Water loss reduction and customer conservation showed the next greatest potential for savings with a relatively high number of facilities in the state not currently with active plans for either and relatively high potential energy savings. This opportunity is easily identified with DNR data on leak rates and could be incentivized on a per leak fix basis similar to current compress air leak programs. A leak rate of 10% or less is recommended by the DNR and any sites above that would be good initial targets for outreach. To identify sites that could benefit from customer conservation, the water use per capita and the specific energy could be used as a way to identify higher opportunity as higher per capita use would indicate more opportunity for customer conservation and a higher specific energy would indicate a larger incentive to reduce water use. Rebate programs such as these, could be partially funded by the electric utility on a per gallon basis which can be converted to energy savings using the specific energy (kWh/MG).
The final two opportunities identified were related to VFD operation and had the lowest statewide potential. VFDs were commonly found on well pumps in drinking water treatment plants, but optimization strategies were less common. Identification of optimization activity is more challenging than the other opportunities, requiring an in-depth assessment of water utility operation.

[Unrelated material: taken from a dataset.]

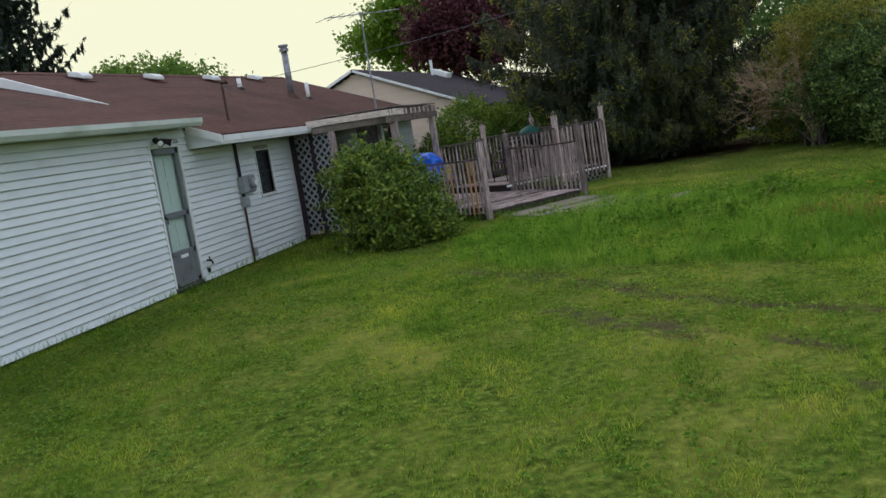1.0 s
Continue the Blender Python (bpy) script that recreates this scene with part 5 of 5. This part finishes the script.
SKYLIGHT = (-2.0, 25.2)
NVENTS = ((-2.1, 24.1, 0.60),)
build_neighbour()
build_pole()
build_far_pole(24.4, 15.6, 10.3)
wire((0.0, 2.66, 2.93), (24.4, 15.6, 10.0), 1.22, 0.005, "black electric service cable sagging over the yard")
wire((7.6, 22.1, 3.68), (21.0, -1.9, 7.15), 0.25, 0.006, "black overhead cable crossing above the hedge")
wire((9.6, 30.0, 5.45), (27.0, 3.5, 5.5), 0.3, 0.007, "black overhead cable running past the pole")
wire((2.06, 5.15, 2.14), (7.9, 13.8, 3.24), 0.02, 0.004, "thin black cable from the pergola into the spruce")
for _d in (0.0, 0.38):
    wire((17.55 + 0.3 * _d, 65.0, 6.8 - _d), (16.4, 9.0, 5.85 - _d), 0.5, 0.008, "thin far cable along the lane beyond the hedge")
build_fence()
build_shed()

# ---- grass ----
DECK_POLY = [tuple(dk(a, b)[:2]) for a, b in ((-2.4, -1.99), (0.08, -1.99), (0.02, -0.02), (2.87, -0.02), (2.87, 2.0), (0.0, 2.0), (0.0, 2.6), (-2.5, 2.6))]
PAD_POLY = [tuple(dk(a, b)[:2]) for a, b in ((-2.05, -3.6), (-0.03, -3.6), (-0.03, -1.95), (-2.05, -1.95))]


def rut_distance(p):
    best = np.full(len(p), 9.0)
    for a, b, w in RUTS:
        a, d = np.array(a), np.array(b) - np.array(a)
        k = np.clip(((p - a) @ d) / (d @ d), 0, 1)
        best = np.minimum(best, np.linalg.norm(p - a - k[:, None] * d, axis=1) / w)
    return best


def scatter(r, x0, x1, y0, y1, density):
    n = int((x1 - x0) * (y1 - y0) * density)
    return np.stack([r.uniform(x0, x1, n), r.uniform(y0, y1, n)], 1)


def blades(name, p, h, w, lean, material, label, r, segs=1):
    """Upright blades; one bent triangle strip each."""
    n = len(p)
    z = ground_z(p[:, 0], p[:, 1])
    a = r.uniform(0, 6.283, n)
    side = np.stack([np.cos(a), np.sin(a), np.zeros(n)], 1) * (w / 2)[:, None]
    b = r.uniform(0, 6.283, n)
    tip = np.stack([np.cos(b) * lean * h, np.sin(b) * lean * h, h], 1)
    root = np.stack([p[:, 0], p[:, 1], z - 0.01], 1)
    if segs == 1:
        v = np.stack([root - side, root + side, root + tip], 1).reshape(-1, 3)
        f = np.arange(3 * n).reshape(n, 3)
    else:
        m1 = root + tip * np.array([0.25, 0.25, 0.45])
        m2 = root + tip * np.array([0.60, 0.60, 0.80])
        v = np.stack([root - side, root + side, m1 - side * 0.9, m1 + side * 0.9, m2 - side * 0.6, m2 + side * 0.6, root + tip * np.array([1, 1, 0.94])], 1).reshape(-1, 3)
        k = np.arange(n)[:, None] * 7
        f = np.concatenate([k + np.array([[0, 1, 3]]), k + np.array([[0, 3, 2]]), k + np.array([[2, 3, 5]]), k + np.array([[2, 5, 4]]), k + np.array([[4, 5, 6]])], 0)
    ob = place(new(name, np_mesh(name, v, f, material)), None)
    tagged(ob, label, "grass", kind="stuff")


def build_grass():
    r = np.random.default_rng(71)
    # mown lawn, densest where the walk passes close
    p = scatter(r, 0.06, 20.0, -16.0, 16.0, 2600)
    far = np.hypot((p[:, 0] - 7.0) * 0.75, p[:, 1] + 5.5)
    p = p[r.random(len(p)) < np.clip(1.25 - far / 13.0, 0, 1) ** 1.6 * np.clip((15.5 - p[:, 0]) / 3, 0, 1) * np.clip((p[:, 1] + 15) / 4, 0, 1)]
    out = ~inside(p[:, 0], p[:, 1], DECK_POLY) & ~inside(p[:, 0], p[:, 1], PAD_POLY)
    bed = inside(p[:, 0], p[:, 1], BED)
    rut = rut_distance(p)
    clump = 0.30 * waves(p, 81, 2.2) + 0.45 * waves(p, 85, 13.0)
    thin = (0.36 + 1.2 * clump > r.uniform(-0.6, 0.7, len(p)))
    keep = out & thin & ~(bed & (r.random(len(p)) < 0.20)) & ((rut > 1.0) | (r.random(len(p)) < 0.35))
    p = p[keep]
    h = r.uniform(0.022, 0.055, len(p)) * (1 + 0.25 * waves(p, 82, 1.5) + 0.35 * np.clip(waves(p, 85, 13.0), -1, 1))
    blades("lawn_grass", p, h, r.uniform(0.0035, 0.007, len(p)) * np.clip((p[:, 1] + 18) / 9, 1, 2.6), 0.6, LAWN_BLADE, "short mown green lawn grass", r)
    # long grass on the unmown bed
    q = scatter(r, 3.6, 12.0, -3.0, 4.2, 1700)
    e = inside(q[:, 0], q[:, 1], BED)
    dens = waves(q, 83, 1.2) * 0.30 + waves(q, 89, 4.0) * 0.35 + 0.72
    dirt = np.exp(-(((q[:, 0] - 10.4) / 1.7) ** 2 + ((q[:, 1] - 0.8) / 1.5) ** 2))
    e &= r.random(len(q)) < np.clip(dens - 0.50 * dirt, 0.06, 1)
    e &= ~(inside(q[:, 0], q[:, 1], PAD_POLY))
    q, dirt = q[e], dirt[e]
    core = np.exp(-(((q[:, 0] - 7.2) / 2.6) ** 2 + ((q[:, 1] - 0.2) / 2.0) ** 2))
    h = (0.08 + 0.30 * core * (0.70 + 0.30 * waves(q, 84, 1.7) + 0.38 * waves(q, 90, 4.5)) - 0.05 * dirt) * r.uniform(0.5, 1.3, len(q))
    h = np.clip(h, 0.04, 0.5)
    blades("tall_grass", q, h, r.uniform(0.004, 0.009, len(q)), 0.45, TALL_BLADE, "tall unmown green grass patch", r, 3)
    st = q[r.choice(len(q), 150)] + r.normal(size=(150, 2)) * 0.05
    blades("dry_stems", st, r.uniform(0.12, 0.40, 150), r.uniform(0.003, 0.005, 150), 0.35, STRAW, "thin pale dry stems among tall grass", r, 3)
    # tufts by walls, posts, slab joints and under the hedge
    tu = [scatter(r, 0.02, 0.14, -6, 4.7, 500)]
    for u in (-2.06, -0.02):
        tu.append(np.array([tuple(dk(u + r.normal() * 0.02, r.uniform(-4.6, -1.95))[:2]) for _ in range(200)]))
    for v in (-2.63, -3.33, -4.03):
        tu.append(np.array([tuple(dk(r.uniform(-2.05, 0), v + r.normal() * 0.03)[:2]) for _ in range(260)]))
    for a, b in ((dk(-2.4, -1.99), dk(0.10, -2.00)), (dk(-2.4, -1.94), dk(-2.45, 0.15)), (dk(0.15, -1.94), dk(0.10, -0.05)), (dk(0, -0.06), dk(2.9, -0.06))):
        k = r.uniform(0, 1, (420, 1))
        tu.append(np.array(a)[None, :2] * (1 - k) + np.array(b)[None, :2] * k + r.normal(size=(420, 2)) * 0.05)
    for _ in range(1100):
        k = r.uniform(-4.6, -2.5)
        if r.random() < (-2.4 - k) / 1.1:
            tu.append(np.array([tuple(dk(r.uniform(-2.1, 0.05), k)[:2])]))
    far = dk(-0.45, -3.9)
    tu.append(np.array(far)[None, :2] + r.normal(size=(900, 2)) * np.array([0.5, 0.35]))
    tu = np.concatenate(tu)
    blades("grass_tufts", tu, r.uniform(0.06, 0.19, len(tu)), r.uniform(0.004, 0.008, len(tu)), 0.5, TALL_BLADE, "longer grass tufts along walls and joints", r, 3)
    hg = np.concatenate([np.array([12.3, 7.75]) + r.normal(size=(1900, 2)) * np.array([0.42, 0.30]), np.array([13.0, 8.1]) + r.normal(size=(1100, 2)) * np.array([0.50, 0.30])])
    blades("hedge_grass", hg, r.uniform(0.10, 0.42, len(hg)), r.uniform(0.005, 0.010, len(hg)), 0.4, TALL_BLADE, "long grass growing along the hedge foot", r, 3)
    # thatch along the ruts
    th = scatter(r, 4.8, 10.0, -7.0, -1.2, 900)
    th = th[(rut_distance(th) < 1.25)]
    blades("dry_thatch", th, r.uniform(0.012, 0.05, len(th)), r.uniform(0.006, 0.014, len(th)), 1.8, THATCH, "dark dead thatch along mower ruts", r)
    # clods of soil thrown up along the ruts
    cv, cf = [], []
    for a, b, w in RUTS:
        for _ in range(6):
            k = r.uniform(0, 1)
            x, y = a[0] + (b[0] - a[0]) * k + r.normal() * w * 0.5, a[1] + (b[1] - a[1]) * k + r.normal() * w * 0.5
            z, h = float(ground_z(x, y)[0]), r.uniform(0.006, 0.020)
            ring = [(x + math.cos(g) * h * r.uniform(0.8, 1.7), y + math.sin(g) * h * r.uniform(0.8, 1.7), z - 0.01) for g in np.arange(6) * 1.047]
            top = [(x + math.cos(g) * h * r.uniform(0.3, 0.8), y + math.sin(g) * h * r.uniform(0.3, 0.8), z + h * r.uniform(0.7, 1.2)) for g in np.arange(6) * 1.047]
            i0 = len(cv)
            cv += ring + top
            cf += [(i0 + j, i0 + (j + 1) % 6, i0 + 6 + (j + 1) % 6, i0 + 6 + j) for j in range(6)]
            cf += [(i0 + 6, i0 + 7, i0 + 8, i0 + 9), (i0 + 6, i0 + 9, i0 + 10, i0 + 11)]
    tagged(place(new("soil_clods", np_mesh("soil_clods", np.array(cv), np.array(cf), CLOD)), None), "small dark soil clods along mower ruts", "soil", kind="stuff")
    cl = scatter(r, 0.5, 12.5, -9.3, 0, 26)
    blades("grass_clippings", cl, r.uniform(0.008, 0.03, len(cl)), r.uniform(0.005, 0.010, len(cl)), 2.2, STRAW, "pale dry grass clippings on the lawn", r)
    # broad weeds
    c = scatter(r, 4.2, 11.6, -2.5, 3.6, 14)
    c = c[inside(c[:, 0], c[:, 1], BED)]
    k = 11
    p = np.repeat(np.column_stack([c, r.uniform(0.03, 0.20, len(c))]), k, 0) + r.normal(size=(len(c) * k, 3)) * np.array([0.07, 0.07, 0.03])
    p[:, 2] = np.maximum(p[:, 2], 0.015)
    ax = r.normal(size=p.shape) * np.array([1, 1, 0.4])
    s = r.uniform(0.03, 0.085, len(p))
    tagged(place(new("weeds", leaf_mesh("weeds", p, ax, r.normal(size=p.shape) * 0.4 + np.array([0, 0, 1]), s, s * 0.6, WEED_LEAF)), None), "broad-leaved green weeds in the unmown bed", "weeds", kind="stuff")
    # broad weed clumps among the tall grass
    spots = np.array([(6.1, 1.4), (6.5, 1.1), (5.7, 1.7), (7.65, 0.75), (6.0, 1.0), (7.4, 2.05), (7.7, 2.7), (6.9, 2.3), (8.3, 2.2), (7.0, 1.5), (8.6, 2.9), (6.4, 2.0)])
    c = np.repeat(spots, 26, 0) + r.normal(size=(len(spots) * 26, 2)) * 0.20
    k = 12
    p = np.repeat(np.column_stack([c, r.uniform(0.05, 0.20, len(c))]), k, 0) + r.normal(size=(len(c) * k, 3)) * np.array([0.05, 0.05, 0.035])
    p[:, 2] = np.maximum(p[:, 2], 0.02)
    s = r.uniform(0.04, 0.10, len(p))
    tagged(place(new("weed_clumps", leaf_mesh("weed_clumps", p, r.normal(size=p.shape) * np.array([1, 1, 0.45]), r.normal(size=p.shape) * 0.5 + np.array([0, 0, 1]), s, s * 0.62, CLOVER)), None), "leafy green weed clumps in the tall grass", "weeds", kind="stuff")
    # weeds at the foot of the raised deck
    c = np.array(dk(0.33, -0.22))[None, :2] + r.normal(size=(60, 2)) * np.array([0.13, 0.10])
    p = np.repeat(np.column_stack([c, r.uniform(0.04, 0.30, len(c))]), 9, 0) + r.normal(size=(60 * 9, 3)) * 0.04
    p[:, 2] = np.maximum(p[:, 2], 0.02)
    s = r.uniform(0.03, 0.07, len(p))
    tagged(place(new("deck_weeds", leaf_mesh("deck_weeds", p, r.normal(size=p.shape), r.normal(size=p.shape) * 0.6 + np.array([0, 0, 0.8]), s, s * 0.6, DARK_LEAF)), None), "small leafy weeds against the deck lattice", "weeds", kind="stuff")
    # reddish seed stems at the edge of the bed
    c = np.array([8.75, -0.40]) + r.normal(size=(230, 2)) * np.array([0.32, 0.26])
    blades("sorrel_stems", c, r.uniform(0.14, 0.30, len(c)), r.uniform(0.005, 0.010, len(c)), 0.35, SORREL, "reddish brown seed stems among tall grass", r, 3)
    # lawn clover and plantain
    c = scatter(r, 0.6, 12.5, -10.5, 0.5, 190)
    c = c[(0.5 * waves(c, 88, 0.9) + 0.5 * waves(c, 92, 4.0) > r.uniform(-0.8, 1.2, len(c))) & ~inside(c[:, 0], c[:, 1], BED)]
    k = 6
    p = np.repeat(np.column_stack([c, r.uniform(0.028, 0.055, len(c))]), k, 0) + r.normal(size=(len(c) * k, 3)) * np.array([0.03, 0.03, 0.008])
    s = r.uniform(0.016, 0.042, len(p))
    tagged(place(new("clover", leaf_mesh("clover", p, r.normal(size=p.shape) * np.array([1, 1, 0.2]), r.normal(size=p.shape) * 0.3 + np.array([0, 0, 1]), s, s * 0.75, CLOVER)), None), "small clover leaves in the lawn", "weeds", kind="stuff")
    # yellow leaves on the bare bed
    c = np.array([10.5, 1.3]) + r.normal(size=(30, 2)) * np.array([0.9, 1.0])
    k = 6
    p = np.repeat(np.column_stack([c, r.uniform(0.05, 0.13, len(c))]), k, 0) + r.normal(size=(len(c) * k, 3)) * np.array([0.028, 0.028, 0.014])
    s = r.uniform(0.035, 0.075, len(p))
    tagged(place(new("yellow_weeds", leaf_mesh("yellow_weeds", p, r.normal(size=p.shape), r.normal(size=p.shape) * 0.5 + np.array([0, 0, 1]), s, s * 0.75, YELLOW)), None), "yellow flowering weeds on the bare bed", "weeds", kind="stuff")
    # a few tall straw stalks
    t = thing("straw_stalks", (4.66, -0.6, 0), "single pale dry stalks standing in the grass", "grass")
    for x, y, h, l in ((4.66, -0.62, 0.26, 0.05), (8.05, 0.35, 0.42, 0.25), (8.6, 1.6, 0.3, -0.12)):
        z = float(ground_z(x, y)[0])
        bm = bmesh.new()
        tube(bm, [(x, y, z - 0.03), (x + l * 0.4, y, z + h * 0.6), (x + l, y, z + h)], [0.008, 0.007, 0.004], 5)
        part("stalk", bm, STRAW, t)


build_grass()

Since these opportunities have a smaller statewide potential, they should not be an electric utility’s focus.
In total, the opportunities identified above have a statewide potential of 42,000,000 kWh per year. More than half of that total is contained in the pump efficiency optimization opportunity, hinting at relatively small savings for the rest. These savings values likely do not warrant a full program devoted to this industry, but other options exist such as combining drinking water treatment with wastewater treatment facilities to cover a larger sector, combining electric utility service areas.